* START DATA FOR THIS TASK *

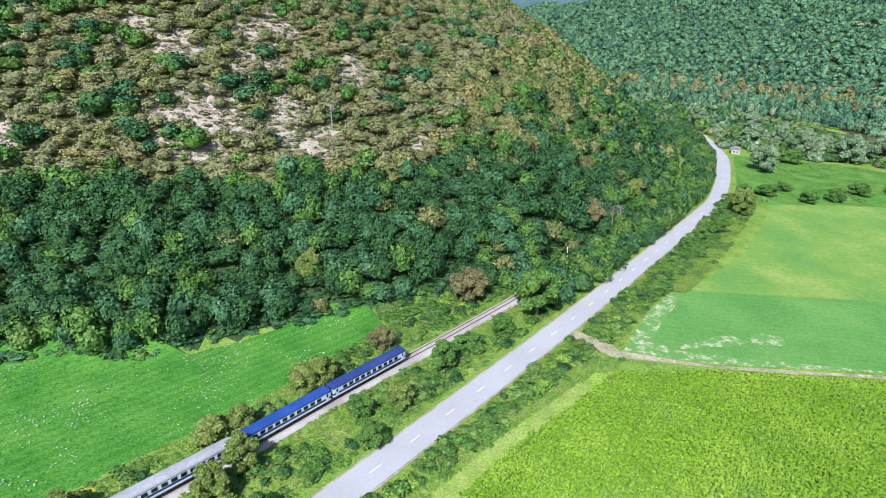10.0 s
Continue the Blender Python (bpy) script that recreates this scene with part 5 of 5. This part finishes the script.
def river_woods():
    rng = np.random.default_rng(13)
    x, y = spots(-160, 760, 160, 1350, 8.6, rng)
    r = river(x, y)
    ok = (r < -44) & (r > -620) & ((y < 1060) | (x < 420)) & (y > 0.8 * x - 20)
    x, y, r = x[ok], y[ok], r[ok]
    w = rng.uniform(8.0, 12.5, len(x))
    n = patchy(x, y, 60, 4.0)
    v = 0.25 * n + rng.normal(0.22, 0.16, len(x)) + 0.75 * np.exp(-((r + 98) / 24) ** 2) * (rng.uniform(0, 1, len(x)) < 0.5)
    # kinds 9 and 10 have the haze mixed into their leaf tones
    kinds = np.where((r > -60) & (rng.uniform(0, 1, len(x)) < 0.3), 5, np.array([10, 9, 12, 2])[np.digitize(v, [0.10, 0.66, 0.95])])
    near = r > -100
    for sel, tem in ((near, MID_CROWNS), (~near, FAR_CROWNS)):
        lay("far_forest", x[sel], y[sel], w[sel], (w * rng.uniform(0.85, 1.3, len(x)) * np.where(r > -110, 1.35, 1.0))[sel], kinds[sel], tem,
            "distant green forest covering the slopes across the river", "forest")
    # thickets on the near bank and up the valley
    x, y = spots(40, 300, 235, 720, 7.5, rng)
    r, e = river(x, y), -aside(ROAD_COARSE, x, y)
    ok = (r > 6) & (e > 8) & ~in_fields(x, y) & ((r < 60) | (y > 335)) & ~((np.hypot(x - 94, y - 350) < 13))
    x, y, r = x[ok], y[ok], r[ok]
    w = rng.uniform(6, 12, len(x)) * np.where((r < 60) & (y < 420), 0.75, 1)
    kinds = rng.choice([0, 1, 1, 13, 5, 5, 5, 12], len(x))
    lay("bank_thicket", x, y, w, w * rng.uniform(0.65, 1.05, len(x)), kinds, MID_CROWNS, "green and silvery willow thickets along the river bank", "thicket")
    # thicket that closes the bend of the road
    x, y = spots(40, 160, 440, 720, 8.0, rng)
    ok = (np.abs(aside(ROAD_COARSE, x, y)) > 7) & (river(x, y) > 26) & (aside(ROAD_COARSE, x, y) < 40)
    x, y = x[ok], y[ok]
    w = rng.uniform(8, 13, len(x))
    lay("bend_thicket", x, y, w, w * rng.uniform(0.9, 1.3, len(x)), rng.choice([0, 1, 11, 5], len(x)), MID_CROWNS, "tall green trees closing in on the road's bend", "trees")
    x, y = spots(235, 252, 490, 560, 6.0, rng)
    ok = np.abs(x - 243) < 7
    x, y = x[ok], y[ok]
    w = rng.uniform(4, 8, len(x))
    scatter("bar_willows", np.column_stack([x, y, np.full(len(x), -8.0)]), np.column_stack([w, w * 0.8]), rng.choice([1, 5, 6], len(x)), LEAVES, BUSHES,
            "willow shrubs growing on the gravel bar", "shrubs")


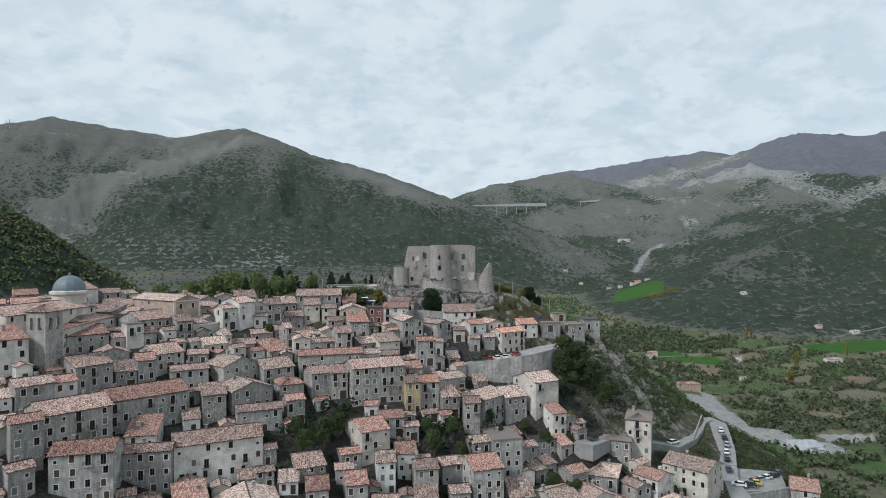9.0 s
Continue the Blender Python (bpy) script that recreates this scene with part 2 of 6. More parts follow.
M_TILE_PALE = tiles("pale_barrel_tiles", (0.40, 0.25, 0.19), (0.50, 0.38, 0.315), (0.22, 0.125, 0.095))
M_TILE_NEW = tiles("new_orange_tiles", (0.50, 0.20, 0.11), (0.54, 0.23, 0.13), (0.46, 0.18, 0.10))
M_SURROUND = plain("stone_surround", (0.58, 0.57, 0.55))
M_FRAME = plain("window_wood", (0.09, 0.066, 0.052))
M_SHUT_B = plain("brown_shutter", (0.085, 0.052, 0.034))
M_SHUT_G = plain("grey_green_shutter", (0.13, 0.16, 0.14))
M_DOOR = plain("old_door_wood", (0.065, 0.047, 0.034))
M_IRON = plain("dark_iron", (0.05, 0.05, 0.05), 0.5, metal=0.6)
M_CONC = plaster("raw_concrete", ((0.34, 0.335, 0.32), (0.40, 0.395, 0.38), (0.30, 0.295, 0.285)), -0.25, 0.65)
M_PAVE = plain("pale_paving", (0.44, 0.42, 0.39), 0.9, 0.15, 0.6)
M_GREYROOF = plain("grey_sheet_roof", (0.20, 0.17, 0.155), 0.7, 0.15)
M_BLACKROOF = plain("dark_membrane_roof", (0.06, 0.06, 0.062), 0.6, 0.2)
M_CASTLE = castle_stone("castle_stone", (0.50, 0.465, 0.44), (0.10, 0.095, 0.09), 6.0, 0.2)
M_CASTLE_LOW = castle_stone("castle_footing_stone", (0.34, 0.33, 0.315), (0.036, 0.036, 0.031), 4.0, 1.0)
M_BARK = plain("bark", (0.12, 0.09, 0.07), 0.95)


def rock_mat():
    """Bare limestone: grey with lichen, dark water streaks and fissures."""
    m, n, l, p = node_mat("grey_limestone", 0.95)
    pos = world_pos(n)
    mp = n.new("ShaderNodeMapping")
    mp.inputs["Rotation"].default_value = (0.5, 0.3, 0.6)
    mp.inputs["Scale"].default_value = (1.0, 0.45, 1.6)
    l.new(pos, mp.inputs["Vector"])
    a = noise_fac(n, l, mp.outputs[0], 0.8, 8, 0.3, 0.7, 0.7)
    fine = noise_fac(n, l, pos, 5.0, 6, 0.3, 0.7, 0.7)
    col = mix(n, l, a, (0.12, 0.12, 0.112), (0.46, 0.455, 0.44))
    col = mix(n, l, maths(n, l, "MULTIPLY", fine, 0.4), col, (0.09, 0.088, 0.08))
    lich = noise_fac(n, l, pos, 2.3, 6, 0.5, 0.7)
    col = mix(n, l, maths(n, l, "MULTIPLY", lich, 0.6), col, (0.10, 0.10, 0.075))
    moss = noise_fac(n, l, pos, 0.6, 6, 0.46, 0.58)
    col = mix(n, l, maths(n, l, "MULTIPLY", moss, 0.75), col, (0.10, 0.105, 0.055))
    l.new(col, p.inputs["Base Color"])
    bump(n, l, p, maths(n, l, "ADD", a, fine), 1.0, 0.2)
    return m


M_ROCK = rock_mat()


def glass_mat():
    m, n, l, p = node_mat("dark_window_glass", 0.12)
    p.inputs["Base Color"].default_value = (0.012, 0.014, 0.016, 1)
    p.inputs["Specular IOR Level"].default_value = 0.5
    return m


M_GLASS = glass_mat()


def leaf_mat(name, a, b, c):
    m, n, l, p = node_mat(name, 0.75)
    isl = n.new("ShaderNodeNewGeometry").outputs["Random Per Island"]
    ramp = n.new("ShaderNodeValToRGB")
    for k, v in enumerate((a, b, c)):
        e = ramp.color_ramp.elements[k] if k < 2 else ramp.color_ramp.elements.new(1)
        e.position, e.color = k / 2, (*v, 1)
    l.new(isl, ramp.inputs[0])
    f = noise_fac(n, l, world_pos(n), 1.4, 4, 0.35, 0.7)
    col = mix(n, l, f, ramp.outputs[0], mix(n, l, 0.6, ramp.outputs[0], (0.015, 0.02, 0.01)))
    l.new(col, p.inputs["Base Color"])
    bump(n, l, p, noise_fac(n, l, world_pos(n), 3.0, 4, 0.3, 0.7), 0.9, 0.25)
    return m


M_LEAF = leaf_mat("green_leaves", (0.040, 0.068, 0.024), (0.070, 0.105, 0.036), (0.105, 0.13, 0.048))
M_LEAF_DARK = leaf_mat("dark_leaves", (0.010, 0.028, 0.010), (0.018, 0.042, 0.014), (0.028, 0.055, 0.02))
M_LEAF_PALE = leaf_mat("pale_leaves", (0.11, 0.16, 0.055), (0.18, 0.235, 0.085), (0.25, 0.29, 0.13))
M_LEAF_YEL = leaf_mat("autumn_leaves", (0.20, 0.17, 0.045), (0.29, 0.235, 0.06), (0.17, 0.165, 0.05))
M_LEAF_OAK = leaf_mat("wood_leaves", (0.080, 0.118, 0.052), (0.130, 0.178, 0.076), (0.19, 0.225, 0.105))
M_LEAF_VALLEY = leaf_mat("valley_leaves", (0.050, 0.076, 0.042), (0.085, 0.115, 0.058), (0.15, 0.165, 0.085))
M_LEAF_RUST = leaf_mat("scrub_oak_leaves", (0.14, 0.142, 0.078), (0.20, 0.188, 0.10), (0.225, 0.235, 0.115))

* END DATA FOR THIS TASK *

### WHAT YOU ARE ASKED TO DO
Copy in full each line that holds the word "Blender".

### COMPLETED TASK
Continue the Blender Python (bpy) script that recreates this scene with part 5 of 5. This part finishes the script.
Continue the Blender Python (bpy) script that recreates this scene with part 2 of 6. More parts follow.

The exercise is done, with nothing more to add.